A trie could be used to count word frequency, however it's primary advantage or usage is being able to do fast prefix matches.
> I would guess that for bigger problems the trie apporach is faster than the Hashtable approach.
A simple trie makes a new node for every new letter on the path. So if the words don't share common prefixes then that means a lot of nodes are going to be created.
A chained hashtable on the other hand makes a new node for every word, and requires the computation of the hash function.
If there are lots of words that share common prefixes (or repeated words) then the trie will likely be faster. However, if there are lots of non-repeated words then a hashtable will probably be faster.
This is pretty much what you said, but with a little more elaboration.
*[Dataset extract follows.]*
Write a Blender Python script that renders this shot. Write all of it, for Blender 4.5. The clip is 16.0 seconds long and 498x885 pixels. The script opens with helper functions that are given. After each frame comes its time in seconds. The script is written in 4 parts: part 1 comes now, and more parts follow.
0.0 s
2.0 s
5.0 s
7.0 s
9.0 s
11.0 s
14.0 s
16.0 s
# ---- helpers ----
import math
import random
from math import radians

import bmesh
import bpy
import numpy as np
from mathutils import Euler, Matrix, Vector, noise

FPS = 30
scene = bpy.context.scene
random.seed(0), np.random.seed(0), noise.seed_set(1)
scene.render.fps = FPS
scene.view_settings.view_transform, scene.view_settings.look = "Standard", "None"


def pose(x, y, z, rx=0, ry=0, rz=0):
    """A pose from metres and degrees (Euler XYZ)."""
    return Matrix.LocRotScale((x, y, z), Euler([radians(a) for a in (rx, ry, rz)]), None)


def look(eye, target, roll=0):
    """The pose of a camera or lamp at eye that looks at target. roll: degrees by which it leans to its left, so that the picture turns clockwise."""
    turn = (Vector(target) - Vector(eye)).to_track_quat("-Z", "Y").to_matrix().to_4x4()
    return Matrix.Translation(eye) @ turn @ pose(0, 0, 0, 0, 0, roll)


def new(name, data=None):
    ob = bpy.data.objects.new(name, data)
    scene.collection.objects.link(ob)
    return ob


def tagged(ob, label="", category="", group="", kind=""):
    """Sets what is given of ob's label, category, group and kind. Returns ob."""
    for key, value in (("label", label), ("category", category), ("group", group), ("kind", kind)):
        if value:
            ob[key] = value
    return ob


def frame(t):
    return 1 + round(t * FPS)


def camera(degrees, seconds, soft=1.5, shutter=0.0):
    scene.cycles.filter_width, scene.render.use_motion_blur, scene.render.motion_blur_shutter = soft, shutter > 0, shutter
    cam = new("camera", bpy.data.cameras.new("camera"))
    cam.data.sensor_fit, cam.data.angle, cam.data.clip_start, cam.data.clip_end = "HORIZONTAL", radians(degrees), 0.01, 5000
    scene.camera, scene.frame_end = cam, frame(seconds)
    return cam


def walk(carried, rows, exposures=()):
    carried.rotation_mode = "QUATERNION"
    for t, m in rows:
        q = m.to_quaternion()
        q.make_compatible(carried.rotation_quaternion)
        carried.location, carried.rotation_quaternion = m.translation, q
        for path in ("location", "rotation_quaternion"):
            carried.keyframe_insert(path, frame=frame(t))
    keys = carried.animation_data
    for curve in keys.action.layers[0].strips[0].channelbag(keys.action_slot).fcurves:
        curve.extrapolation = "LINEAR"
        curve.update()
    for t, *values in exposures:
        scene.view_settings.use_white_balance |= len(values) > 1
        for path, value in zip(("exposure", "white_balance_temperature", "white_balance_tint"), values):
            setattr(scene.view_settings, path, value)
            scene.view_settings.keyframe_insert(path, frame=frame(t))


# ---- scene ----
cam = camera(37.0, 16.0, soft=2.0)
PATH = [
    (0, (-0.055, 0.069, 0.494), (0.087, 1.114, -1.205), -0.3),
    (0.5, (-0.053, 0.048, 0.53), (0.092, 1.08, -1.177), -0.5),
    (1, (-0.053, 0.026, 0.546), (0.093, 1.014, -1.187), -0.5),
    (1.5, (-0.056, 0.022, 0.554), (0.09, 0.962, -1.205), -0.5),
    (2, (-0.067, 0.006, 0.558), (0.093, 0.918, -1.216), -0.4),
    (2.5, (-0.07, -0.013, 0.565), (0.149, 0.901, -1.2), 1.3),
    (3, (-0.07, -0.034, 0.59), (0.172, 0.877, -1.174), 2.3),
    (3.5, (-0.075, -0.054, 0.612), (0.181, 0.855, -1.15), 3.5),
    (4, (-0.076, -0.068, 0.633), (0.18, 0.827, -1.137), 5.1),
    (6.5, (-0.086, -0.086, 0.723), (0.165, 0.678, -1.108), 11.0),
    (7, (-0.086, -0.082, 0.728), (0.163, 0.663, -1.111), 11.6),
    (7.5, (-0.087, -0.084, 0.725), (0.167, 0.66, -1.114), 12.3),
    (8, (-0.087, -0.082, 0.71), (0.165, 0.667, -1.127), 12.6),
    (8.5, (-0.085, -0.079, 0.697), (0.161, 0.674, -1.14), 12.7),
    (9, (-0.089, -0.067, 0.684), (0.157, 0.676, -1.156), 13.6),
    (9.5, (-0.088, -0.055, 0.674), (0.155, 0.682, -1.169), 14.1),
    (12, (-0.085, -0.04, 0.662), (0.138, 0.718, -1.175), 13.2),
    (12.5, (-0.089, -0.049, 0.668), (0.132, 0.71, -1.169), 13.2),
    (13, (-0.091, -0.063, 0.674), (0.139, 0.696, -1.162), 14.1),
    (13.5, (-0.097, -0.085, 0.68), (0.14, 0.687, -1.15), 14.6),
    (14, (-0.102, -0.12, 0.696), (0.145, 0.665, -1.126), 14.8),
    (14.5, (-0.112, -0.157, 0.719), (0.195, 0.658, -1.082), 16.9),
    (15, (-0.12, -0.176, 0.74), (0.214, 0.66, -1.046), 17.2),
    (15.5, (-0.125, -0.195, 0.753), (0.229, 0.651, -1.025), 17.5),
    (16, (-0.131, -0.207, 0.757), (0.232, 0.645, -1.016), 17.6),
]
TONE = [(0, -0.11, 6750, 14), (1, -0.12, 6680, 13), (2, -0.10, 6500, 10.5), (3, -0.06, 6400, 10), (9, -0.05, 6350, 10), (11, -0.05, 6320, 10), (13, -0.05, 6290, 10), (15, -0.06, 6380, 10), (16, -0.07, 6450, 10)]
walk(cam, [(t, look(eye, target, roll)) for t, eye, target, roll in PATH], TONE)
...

okay let me get this straight...
are you guys suggesting tries as a method for counting the number of unique words in the file? otherwise how would i store the number of occurences (an object containing the word and # of times it shows up) for a particular word in the trie?
thanks.
edit:
on 2nd thought... i guess each node within the trie would also have similar data objects like the hash table i mentioned correct? (each node has a string and count value).
Message was edited by:
lapchern
> okay let me get this straight...
>
> are you guys suggesting tries as a method for
> counting the number of unique words in the file?
> otherwise how would i store the number of occurences
> (an object containing the word and # of times it
> shows up) for a particular word in the trie?
>
> thanks.
>
> edit:
>
> on 2nd thought... i guess each node within the trie
> would also have similar data objects like the hash
> table i mentioned correct? (each node has a string
> and count value).
>
> Message was edited by:
> lapchern
Well, each node only has the count, the string is inferred from the path you trace through the trie.
My suggestion is still with the HashMap. Sun provides the classes you need, and the performance of both approaches will be similar.